The Juan March Foundation conceived this second exhibition in parallel with the study, transcription and critical edition of that immense legacy, a task that was carried out by Fabienne Eggelhöffer and Marianne Keller-Tschirren, the exhibition's guest curators. This effort has resulted in the publication of the online resource www.kleegestaltungslehre.zpk.org, inaugurated in August 2012. The website provides free access to the database containing complete facsimiles and transcriptions of the texts.
He developed his teaching on the basis of thoughts about his own artistic activity"

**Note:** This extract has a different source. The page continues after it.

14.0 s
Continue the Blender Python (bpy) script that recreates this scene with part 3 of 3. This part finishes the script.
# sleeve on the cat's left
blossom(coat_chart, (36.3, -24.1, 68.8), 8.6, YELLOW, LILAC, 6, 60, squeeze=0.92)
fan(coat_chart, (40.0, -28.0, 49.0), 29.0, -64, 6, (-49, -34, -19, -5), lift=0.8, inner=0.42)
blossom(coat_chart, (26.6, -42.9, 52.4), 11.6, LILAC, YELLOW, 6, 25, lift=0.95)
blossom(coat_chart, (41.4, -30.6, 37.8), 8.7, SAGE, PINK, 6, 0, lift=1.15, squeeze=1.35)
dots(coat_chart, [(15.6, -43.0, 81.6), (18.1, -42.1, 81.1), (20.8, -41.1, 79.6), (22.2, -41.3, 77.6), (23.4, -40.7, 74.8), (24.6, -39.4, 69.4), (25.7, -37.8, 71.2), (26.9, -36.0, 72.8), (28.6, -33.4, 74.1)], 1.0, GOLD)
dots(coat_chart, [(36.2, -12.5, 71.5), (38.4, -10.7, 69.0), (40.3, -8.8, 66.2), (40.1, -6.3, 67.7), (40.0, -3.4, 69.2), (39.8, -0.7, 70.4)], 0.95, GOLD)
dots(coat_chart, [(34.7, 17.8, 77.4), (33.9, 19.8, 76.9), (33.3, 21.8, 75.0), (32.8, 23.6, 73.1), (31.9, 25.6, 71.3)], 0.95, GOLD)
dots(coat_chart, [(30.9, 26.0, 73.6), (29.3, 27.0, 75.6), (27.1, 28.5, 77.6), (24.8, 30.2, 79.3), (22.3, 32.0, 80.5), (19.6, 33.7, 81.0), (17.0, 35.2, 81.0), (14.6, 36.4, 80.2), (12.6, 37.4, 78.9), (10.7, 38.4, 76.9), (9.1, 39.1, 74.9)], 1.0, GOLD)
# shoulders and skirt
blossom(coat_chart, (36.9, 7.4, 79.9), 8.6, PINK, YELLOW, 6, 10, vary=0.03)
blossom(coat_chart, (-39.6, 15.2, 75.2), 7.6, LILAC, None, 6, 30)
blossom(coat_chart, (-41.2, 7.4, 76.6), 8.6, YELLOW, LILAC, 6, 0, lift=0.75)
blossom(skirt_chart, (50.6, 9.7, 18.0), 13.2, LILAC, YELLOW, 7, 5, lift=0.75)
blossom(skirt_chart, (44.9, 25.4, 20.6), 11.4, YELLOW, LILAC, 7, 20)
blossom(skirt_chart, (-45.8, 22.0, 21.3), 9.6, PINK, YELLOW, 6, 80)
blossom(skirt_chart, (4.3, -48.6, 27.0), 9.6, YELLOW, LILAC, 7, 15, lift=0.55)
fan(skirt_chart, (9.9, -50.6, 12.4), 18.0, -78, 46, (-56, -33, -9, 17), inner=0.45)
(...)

Klee was born on December 18, 1879, in Münchenbuchsee, near Bern, Switzerland. His training as a painter began in 1898 when he studied drawing and painting in Munich for three years. By 1911, he had returned to that city, where he became involved with the German Expressionist group Der Blaue Reiter (The Blue Rider), founded by Wassily Kandinsky and Franz Marc in 1911. Klee and Kandinsky became lifelong friends, and the support of the older painter provided much-needed encouragement. Until then, Klee had worked in relative isolation, experimenting with various styles and media, such as making caricatures and Symbolist drawings, and later producing small works on paper. His work was also influenced by the Cubism of Pablo Picasso and Georges Braque, and the abstract translucent color planes of Robert Delaunay.
He died in 1940 at the age of 60, having left Germany after Hitler came to power.
"Klee believed that it is not the final form that is important, but the path to its achievement, which runs as a dominant idea through his teaching. He constantly emphasized that a form does not exist, but becomes. Therefore he researched its interior and its formation. Using existing growth phenomena in nature he illustrated the forming of abstract constructions, particularly at the start of his teaching," says Fontán.
"It is important to remember that Klee's lecture notes are not sketches of his works," insists Fontán. "He developed his teaching on the basis of his thoughts about his own artistic activity. Nevertheless, his work and teaching are two independent areas that occasionally come into contact with one another. So in some of his works Klee playfully applied the design processes he was teaching. Five aspects are of great significance both in Klee's work, as well as in his teaching: nature, color, rhythm, movement and construction. A selection of works shows that Klee was occupied with these themes before, during, and after his activity at the Bauhaus. The aim of his teaching was to convey to the students the fundamental principles of pictorial creation. Like Gropius he was convinced that art itself cannot be taught, but can only arise through intuition."